Lindiwe Sisulu has shown leadership through utterances
RECENTLY the country awoke to the headlines that Minister Lindiwe Sisulu has made the clarion call that those cabinet ministers implicated in the ongoing Gupta saga must be fired.
It is the kind of call that makes the popular saying attributed to Edmund Burke that “the only thing necessary for the triumph of evil is that good men do nothing” to assume a deeper meaning. The call, most importantly, came at a time when the ANC was about to start its 5th policy conference, thus setting the tone for those delegates in attendance that this conference should be approached with the serious crisis of moral decay of leadership that the ANC is currently facing in mind.
Even as the ANC’s most prominent alliance partners also decried the state of the organisation, what makes Sisulu’s call most unique and impactful is that she is the first cabinet minister to show leadership by publicly calling for stern action to be taken against some of her colleagues who are evidently part of the reason why the South African public is fast losing faith in the ANC.
As many good women and men in the ANC wait and wonder in silence, signs of this moral decay in our nation continue to deepen. Our country is currently in the midst of a technical recession after its gross domestic product declined by 0.7% during the first quarter of 2017 after contracting by 0.3% in the fourth quarter of last year.
These developments are happening at a time when, in our country and all across the globe, we are preparing to honour our former president Nelson Mandela on July 18, a day set aside by the UN when we remember this moral giant of our country, but also a day when people of goodwill around the world collectively join hands in a day of humanitarian action to serve marginalised individuals and communities.

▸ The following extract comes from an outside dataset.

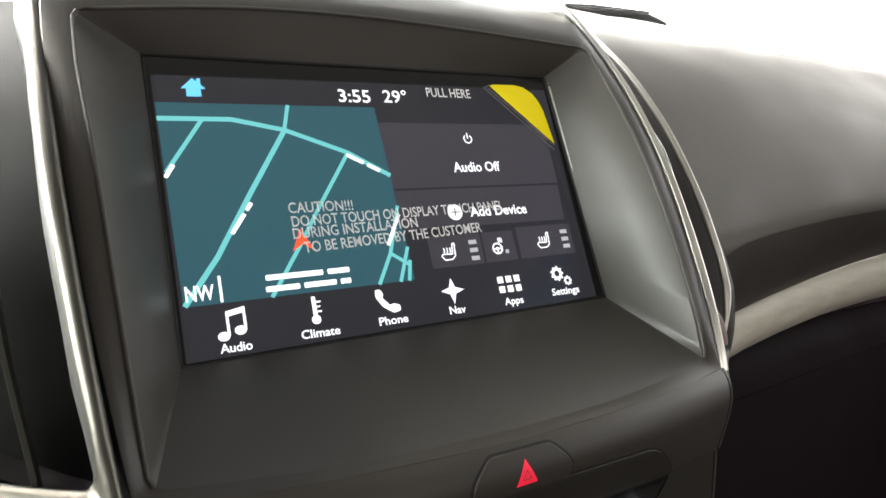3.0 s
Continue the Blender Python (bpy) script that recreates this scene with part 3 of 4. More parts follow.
def knob(x, z, legend, power, k_r, k_h):
    turn = lambda prof: lathe([(r * k_r, h * k_h) for r, h in prof], A(x, z, 0), NA, UPA, 96)
    top = 12.95 * k_h
    k = thing("control_knob", "black rotary knob with chrome rim and glowing blue ring", "knob", "radio knobs")
    part("light_ring", turn([(18.9, 0.0), (18.9, 0.25), (19.0, 0.35), (20.2, 0.35), (20.4, 0.2), (20.4, 0.0)]), BLUELIGHT, k, "glowing blue ring")
    part("skirt", turn([(18.95, 0.0), (18.95, 0.7), (18.85, 1.6), (18.6, 3.4), (18.1, 5.4), (17.4, 7.6), (16.6, 9.6), (15.9, 10.9), (15.4, 11.6)]), KNOBSKIRT, k, "frosted smoked chrome skirt")
    part("rim", turn([(15.5, 11.5), (15.55, 11.9), (15.4, 12.5), (15.0, 12.9), (14.5, 12.95), (14.1, 12.5), (14.0, 12.1)]), CHROME, k, "chrome rim")
    face = part("cap", turn([(14.2, 12.1), (14.1, 12.4), (13.8, 12.65), (8.0, 12.8), (0.005, 12.85)]), BUTTON, k, "matt black cap")
    surf = lambda a, b, o=0.0: A(a, b, o)
    if power:
        text("legend", legend, x + 0.3, z + 2.2, 2.8, surf, top + 0.05, ICEBLUE, face, bold=0.045, fit=8.3)
        symbol("power_symbol", power_polys(x + 0.3, z - 3.0, 1.6, 0.5), surf, top + 0.08, ICEBLUE, face)
    else:
        text("legend", legend, x + 0.4, z - 0.3, 3.3, surf, top + 0.05, ICEBLUE, face, bold=0.02, width=0.85)
    return k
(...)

I know that many in our country share my belief that South Africa deserves a leadership that is transparent, accountable and free from corruption.

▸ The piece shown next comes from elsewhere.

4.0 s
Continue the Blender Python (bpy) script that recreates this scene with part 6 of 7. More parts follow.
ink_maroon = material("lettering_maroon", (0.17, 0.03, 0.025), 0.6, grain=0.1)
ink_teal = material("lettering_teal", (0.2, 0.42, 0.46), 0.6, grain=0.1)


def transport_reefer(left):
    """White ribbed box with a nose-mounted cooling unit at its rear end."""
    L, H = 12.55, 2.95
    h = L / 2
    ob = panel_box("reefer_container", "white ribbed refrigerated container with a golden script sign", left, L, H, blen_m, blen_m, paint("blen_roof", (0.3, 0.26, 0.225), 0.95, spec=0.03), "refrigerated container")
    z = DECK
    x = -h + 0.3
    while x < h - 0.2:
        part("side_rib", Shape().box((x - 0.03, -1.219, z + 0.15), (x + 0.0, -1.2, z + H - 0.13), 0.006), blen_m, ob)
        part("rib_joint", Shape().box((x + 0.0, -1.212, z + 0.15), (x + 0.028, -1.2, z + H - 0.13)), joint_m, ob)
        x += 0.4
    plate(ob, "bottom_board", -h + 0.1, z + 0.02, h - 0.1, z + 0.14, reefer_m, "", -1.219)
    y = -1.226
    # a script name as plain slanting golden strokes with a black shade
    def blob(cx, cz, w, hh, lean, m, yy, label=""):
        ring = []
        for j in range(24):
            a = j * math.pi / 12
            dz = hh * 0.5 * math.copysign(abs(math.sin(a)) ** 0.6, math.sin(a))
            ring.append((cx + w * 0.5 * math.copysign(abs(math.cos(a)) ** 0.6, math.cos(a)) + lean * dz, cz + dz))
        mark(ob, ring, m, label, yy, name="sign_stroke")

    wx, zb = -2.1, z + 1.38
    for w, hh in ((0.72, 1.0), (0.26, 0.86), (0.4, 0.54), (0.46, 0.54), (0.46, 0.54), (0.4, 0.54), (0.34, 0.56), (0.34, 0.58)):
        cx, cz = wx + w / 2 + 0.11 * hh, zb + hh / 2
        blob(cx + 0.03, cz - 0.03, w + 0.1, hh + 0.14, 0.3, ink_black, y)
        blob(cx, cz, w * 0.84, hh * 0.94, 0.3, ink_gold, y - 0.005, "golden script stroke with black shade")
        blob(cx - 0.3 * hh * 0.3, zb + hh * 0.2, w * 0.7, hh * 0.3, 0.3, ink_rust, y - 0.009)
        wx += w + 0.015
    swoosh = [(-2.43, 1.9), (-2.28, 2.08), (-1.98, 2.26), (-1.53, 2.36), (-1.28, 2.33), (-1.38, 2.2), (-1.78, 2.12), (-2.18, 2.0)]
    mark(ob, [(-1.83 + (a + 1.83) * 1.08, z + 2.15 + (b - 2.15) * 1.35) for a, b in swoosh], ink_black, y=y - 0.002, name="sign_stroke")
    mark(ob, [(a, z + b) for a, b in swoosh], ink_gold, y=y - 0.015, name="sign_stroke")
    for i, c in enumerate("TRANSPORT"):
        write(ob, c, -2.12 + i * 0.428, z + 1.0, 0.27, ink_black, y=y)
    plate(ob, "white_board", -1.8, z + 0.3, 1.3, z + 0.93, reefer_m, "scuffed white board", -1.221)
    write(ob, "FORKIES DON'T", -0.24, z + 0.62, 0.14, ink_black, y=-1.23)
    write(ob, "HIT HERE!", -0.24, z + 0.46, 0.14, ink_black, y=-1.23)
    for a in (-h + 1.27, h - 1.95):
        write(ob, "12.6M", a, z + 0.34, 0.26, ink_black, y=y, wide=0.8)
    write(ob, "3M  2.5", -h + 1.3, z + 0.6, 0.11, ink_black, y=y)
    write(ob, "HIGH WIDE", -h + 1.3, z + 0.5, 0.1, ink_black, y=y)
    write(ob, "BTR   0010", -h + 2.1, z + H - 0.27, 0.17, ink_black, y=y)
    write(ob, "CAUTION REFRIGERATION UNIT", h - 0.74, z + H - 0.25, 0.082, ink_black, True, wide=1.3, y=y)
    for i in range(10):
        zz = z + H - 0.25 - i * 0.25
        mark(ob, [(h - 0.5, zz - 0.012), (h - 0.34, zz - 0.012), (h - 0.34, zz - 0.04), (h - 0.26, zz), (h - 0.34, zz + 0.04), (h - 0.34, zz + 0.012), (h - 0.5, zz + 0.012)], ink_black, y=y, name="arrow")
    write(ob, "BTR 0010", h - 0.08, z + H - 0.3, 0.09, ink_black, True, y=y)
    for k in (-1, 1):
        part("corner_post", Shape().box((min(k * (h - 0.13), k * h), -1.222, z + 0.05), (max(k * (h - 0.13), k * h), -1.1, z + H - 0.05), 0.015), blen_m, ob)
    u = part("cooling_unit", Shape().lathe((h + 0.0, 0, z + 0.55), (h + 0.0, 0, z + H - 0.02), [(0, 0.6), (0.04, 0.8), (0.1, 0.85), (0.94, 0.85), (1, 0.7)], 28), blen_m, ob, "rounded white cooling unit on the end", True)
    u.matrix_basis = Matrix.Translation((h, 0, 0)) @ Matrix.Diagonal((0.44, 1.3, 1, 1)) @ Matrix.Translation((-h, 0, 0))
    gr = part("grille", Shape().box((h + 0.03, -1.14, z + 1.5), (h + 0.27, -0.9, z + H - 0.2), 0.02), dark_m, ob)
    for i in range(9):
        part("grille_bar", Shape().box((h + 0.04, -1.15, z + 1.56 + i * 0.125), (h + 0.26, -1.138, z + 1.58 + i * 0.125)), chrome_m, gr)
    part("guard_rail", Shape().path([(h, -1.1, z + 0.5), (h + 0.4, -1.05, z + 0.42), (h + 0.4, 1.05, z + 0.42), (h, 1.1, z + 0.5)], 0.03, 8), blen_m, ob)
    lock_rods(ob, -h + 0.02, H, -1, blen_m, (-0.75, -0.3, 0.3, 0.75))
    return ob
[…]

In the past few months I have followed with interest the public comments that Sisulu has been making, and I believe she is the kind of credible and dignified leader that the ANC needs as we approach the 2019 national elections.

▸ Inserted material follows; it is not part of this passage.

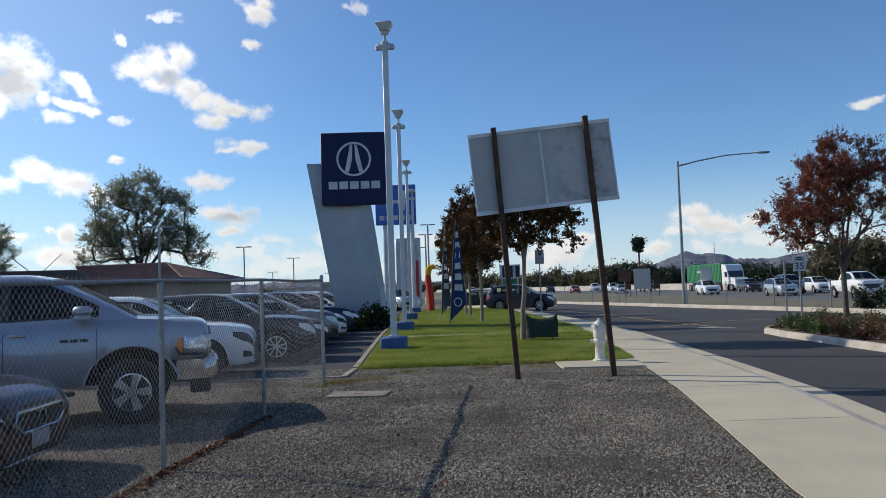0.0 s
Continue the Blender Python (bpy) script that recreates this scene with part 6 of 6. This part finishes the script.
# pale blue tanker truck in the far lanes
M_TANK = mat("pale blue tank paint", (0.24, 0.47, 0.62), 0.35, vary=0.06, scale=2, second=(0.30, 0.52, 0.66), patch=0.8, coat=0.4)
tanker = thing("tanker_truck", "white truck with a pale blue round tank", "truck", pose(lane_x(100) + 19.5, 100, -0.2, 0, 0, -84))
Geo().lathe([(0.001, -10.6), (0.6, -10.55), (1.0, -10.3), (1.08, -10.0), (1.08, -1.8), (1.0, -1.5), (0.6, -1.25), (0.001, -1.2)], 24, (0, 0, 2.35), "x").make("tank", M_TANK, tanker)
for x in (-9.4, -7.4, -5.9, -4.4, -2.4):
    Geo().lathe([(1.085, x - 0.05), (1.11, x - 0.05), (1.11, x + 0.05), (1.085, x + 0.05)], 24, (0, 0, 2.35), "x").make("band", M_STEEL, tanker)
for i in range(5):
    Geo().box(-7.6 + i * 0.75, -1.13, 2.2, -7.1 + i * 0.75, -1.08, 2.6, 0.01).make("bar", M_SIGNWHITE, tanker, smooth=False)
Geo().box(-10.4, -0.5, 0.9, 1.6, 0.5, 1.2, 0.03).make("chassis", M_BLACK, tanker)
Geo().prism([(-0.9, 0.9), (1.6, 0.9), (1.6, 1.75), (0.75, 1.95), (0.4, 2.85), (-0.9, 3.0)], -1.15, 1.15, "xz").make("cab", P_WHITE, tanker, smooth=False)
Geo().box(-0.45, -1.165, 1.95, 0.4, -1.153, 2.6).make("side_window", M_WINDOW, tanker, smooth=False)
for x in (1.0, -2.0, -3.2, -8.4, -9.6):
    for sg in (-1, 1):
        t, r, d = wheel_geo(0.5, 0.3, 5, sg)
        o = d.make("wheel", M_BLACK, tanker)
        o.matrix_basis = pose(x, sg * 0.98, 0.5)
        t.make("tyre", M_TYRE, o)
        r.make("rim", M_RIM, o)


# far road furniture
def sign_pair(az, d, w, h, z, face, label):
    x, y = polar(az, d)
    root = thing("freeway_sign", label, "road sign", pose(x, y, -0.2, 0, 0, -az))
    for sx in (-w * 0.38, w * 0.38):
        Geo().tube([(sx, 0.08, 0), (sx, 0.08, z + h * 0.8)], 0.08, 8).make("post", M_STEEL, root)
    Geo().box(-w / 2, -0.04, z, w / 2, 0.02, z + h, 0.01).make("plate", face, root, smooth=False)


sign_pair(13.9, 95, 1.9, 2.4, 0.9, M_BOARD, "grey back of a freeway sign on two posts")
sign_pair(12.9, 96, 0.7, 2.3, 0.9, M_POST, "narrow dark freeway sign on two posts")
sign_pair(14.9, 97, 0.7, 2.2, 0.9, M_POST, "narrow dark freeway sign on two posts")
sign_pair(18.2, 100, 1.3, 1.9, 1.4, M_BOARD, "grey back of a freeway sign on two posts")
sign_pair(4.6, 84, 2.2, 1.5, 2.6, M_SIGNWHITE, "white roadside board with dark bars")
sign_pair(4.5, 86, 1.7, 1.0, 1.5, M_GREENBOX, "small green roadside board")
bd = thing("board_bars", "dark bars on the roadside board", "sign bars", pose(*polar(4.6, 83.9), -0.2, 0, 0, -4.6))
for x in (-0.8, -0.1, 0.6):
    Geo().box(x, -0.03, 2.75, x + 0.4, 0, 3.95, 0.01).make("bar", M_BLACK, bd, smooth=False)

# ---- loose ground cover ----
M_WEED = leaf_mat("yellowish weeds", [(0.12, 0.13, 0.03), (0.22, 0.19, 0.06), (0.30, 0.24, 0.10)], 0.3)
rng = np.random.default_rng(77)


def pebbles(name, n, y0, y1, rmin, rmax, label, left=None):
    y = y0 + (y1 - y0) * rng.uniform(0, 1, n)
    xl = -3.433 + 0.077 * y - (0.0 if left is None else left)
    xr = np.array([walk_left(q) for q in y]) - 0.02
    x = xl + (xr - xl) * rng.uniform(0, 1, n)
    # sparser where the soil shows through
    keep = np.array([noise.noise((a * 0.9, b * 0.9, 2.0)) + 0.5 * noise.noise((a * 2.6, b * 2.6, 5.0)) for a, b in zip(x, y)]) + rng.uniform(-0.15, 1.0, n) > 0
    x, y = x[keep], y[keep]
    n = len(x)
    r = rmin + (rmax - rmin) * rng.uniform(0, 1, n) ** 2.2
    ang = rng.uniform(0, 6.283, n)
    base = np.array([(1, 0, 0), (0, 1, 0), (-1, 0, 0), (0, -1, 0), (0, 0, 0.95), (0, 0, -0.6)], float)
    v = base[None] * rng.uniform(0.65, 1.25, (n, 6, 1)) * r[:, None, None]
    c, s = np.cos(ang)[:, None], np.sin(ang)[:, None]
    v = np.stack([v[:, :, 0] * c - v[:, :, 1] * s, v[:, :, 0] * s + v[:, :, 1] * c, v[:, :, 2]], 2)
    v += np.stack([x, y, r * 0.3 + np.array([gravel_z(a, b) for a, b in zip(x, y)])], 1)[:, None, :]
    tri = np.array([(0, 1, 4), (1, 2, 4), (2, 3, 4), (3, 0, 4)])
    f = (tri[None] + (np.arange(n) * 6)[:, None, None]).reshape(-1, 3)
    tagged(quick(name, v.reshape(-1, 3), f, M_PEBBLE, None), label, "gravel", kind="stuff")


pebbles("gravel_stones", 190000, 4.0, 10.0, 0.004, 0.0165, "loose grey gravel stones", 3.0)
pebbles("gravel_stones", 120000, 10.0, 16.6, 0.006, 0.020, "loose grey gravel stones", 3.0)


def scatter_leaves(name, label, pts, size, material, category):
    n = len(pts)
    a = rng.uniform(0, 6.283, n)
    t = rng.normal(0, 0.35, (n, 2))
    s = size * rng.uniform(0.6, 1.3, n)
    u = np.stack([np.cos(a), np.sin(a), t[:, 0]], 1) * s[:, None]
    w = np.stack([-np.sin(a), np.cos(a), t[:, 1]], 1) * s[:, None] * 0.6
    p = np.array(pts)
    v = np.stack([p - u, p + w, p + u, p - w], 1).reshape(-1, 3)
    tagged(quick(name, v, np.arange(n * 4).reshape(-1, 4), material, None), label, category, kind="stuff")


n = 1300
y = rng.uniform(3.5, 10.5, n)
x = np.array([fence_x(q) for q in y]) + np.abs(rng.normal(0, 0.07, n)) + 0.03
scatter_leaves("leaf_drift", "drift of red-brown leaves along the fence foot", np.stack([x, y, np.array([0.016 + gravel_z(a, b) for a, b in zip(x, y)])], 1), 0.028, M_LITTER, "leaves")
n = 700
y = rng.uniform(4.5, 16.4, n)
x = -2.6 + (np.array([walk_left(q) for q in y]) + 2.6) * rng.uniform(0, 1, n)
scatter_leaves("leaf_litter", "scattered dry leaves on the gravel", np.stack([x, y, np.array([0.016 + gravel_z(a, b) for a, b in zip(x, y)])], 1), 0.026, M_LITTER, "leaves")


def blades(name, label, x, y, z, h, wdt, category="grass", material=None):
    n = len(x)
    a = rng.uniform(0, 6.283, n)
    l = rng.normal(0, 0.35, (n, 2)) * h[:, None]
    dx, dy = np.cos(a) * wdt, np.sin(a) * wdt
    v = np.stack([np.stack([x - dx, y - dy, z], 1), np.stack([x + dx, y + dy, z], 1), np.stack([x + l[:, 0], y + l[:, 1], z + h], 1)], 1).reshape(-1, 3)
    tagged(quick(name, v, np.arange(n * 3).reshape(-1, 3), material or M_GRASS, None), label, category, kind="stuff")


def grass(n, y0, y1, h0, h1, w):
    y = y0 + (y1 - y0) * rng.uniform(0, 1, n)
    x = -2.0 - 0.04 * (y - 16.6) + (np.array([walk_left(q) for q in y]) + 2.0 + 0.04 * (y - 16.6)) * rng.uniform(0, 1, n)
    blades("grass_blades", "short mown green grass", x, y, np.full(n, 0.025), rng.uniform(h0, h1, n), w)


grass(120000, 16.55, 26.6, 0.03, 0.075, 0.006)
grass(60000, 27.5, 40, 0.03, 0.08, 0.010)
grass(25000, 40, 60, 0.04, 0.09, 0.018)
n = 9000
y = 16.5 + np.abs(rng.normal(0, 0.10, n)) * -1 + 0.08
blades("edge_grass", "ragged grass along the lawn edge", rng.uniform(-2.0, 3.6, n), y, np.full(n, 0.005), rng.uniform(0.05, 0.15, n), 0.006)
for cx, cy, k in ((-2.2, 14.15, 500), (-1.9, 14.3, 350), (-1.4, 14.45, 250), (-0.9, 15.6, 200), (0.6, 15.9, 260), (1.6, 15.8, 200), (-2.45, 13.6, 250)):
    blades("weeds", "tuft of yellow-green weeds in the gravel", rng.normal(cx, 0.13, k), rng.normal(cy, 0.10, k), np.full(k, 0.0), rng.uniform(0.02, 0.08, k), 0.007, "weeds", M_WEED)

rp = thing("roof_poles", "two thin slanted poles on the low building's roof", "roof pole", pose(*polar(-27.6, 61), 3.69))
for sx, dx in ((-0.4, -1.6), (0.3, 1.4)):
    Geo().tube([(sx, 0, 0), (sx + dx, 0, 1.25)], 0.035, 5).make("pole", M_STEEL, rp)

Not only does she possess all the attributes of an excellent leader, but she has proved herself in the ANC as a long serving member of its national executive committee and has also served this country as a member of the legislature since 1994, a member of the executive since 1996 and a member of the cabinet since 2001.
In the story referred to above, Sisulu was correctly forthright about her shock and dismay at the kind of utterances that President Zuma made against the veterans of the ANC.
I believe that her shocked reaction doesn’t arise only because she is a daughter of late ANC stalwarts Walter and Albertina Sisulu, but it is a response that is indeed shared by the multitude of ANC members who understand and appreciate the role that these veterans and stalwarts of our Struggle have played in gifting us the liberation we all enjoy today.
As we approach July 18, it is apt for us to recall the words of Dr Mo Ibrahim during his keynote address at the Nelson Mandela Annual Lecture, when he said: “I believe social cohesion is about really holding our society together. It is about building a national identity that transcends ethnic, religion, class and gender. It is where we achieve common purpose as citizens and when we really feel that we have equitable access and participation in the political, economic, social and cultural life of our country.”
The ANC policy conference has come out with many positive policy suggestions that can rejuvenate and bring back lost faith within the ANC and the entire populace. We have often been accused in the past of developing good policies but failing dismally to fully implement them.
Now more than ever, we need a leader of the competence of Lindiwe Sisulu to usher the ANC and our country to the next stage of our revolution.
In her own words she emphasised that she has always been governed by the four principles that she learnt from her greatest teachers, Walter Sisulu, Nelson Mandela and Oliver Tambo, namely honour, heritage, heart and hope, and that she believes strongly that it is the responsibility of this generation to emerge victorious and to grab hold of these principles.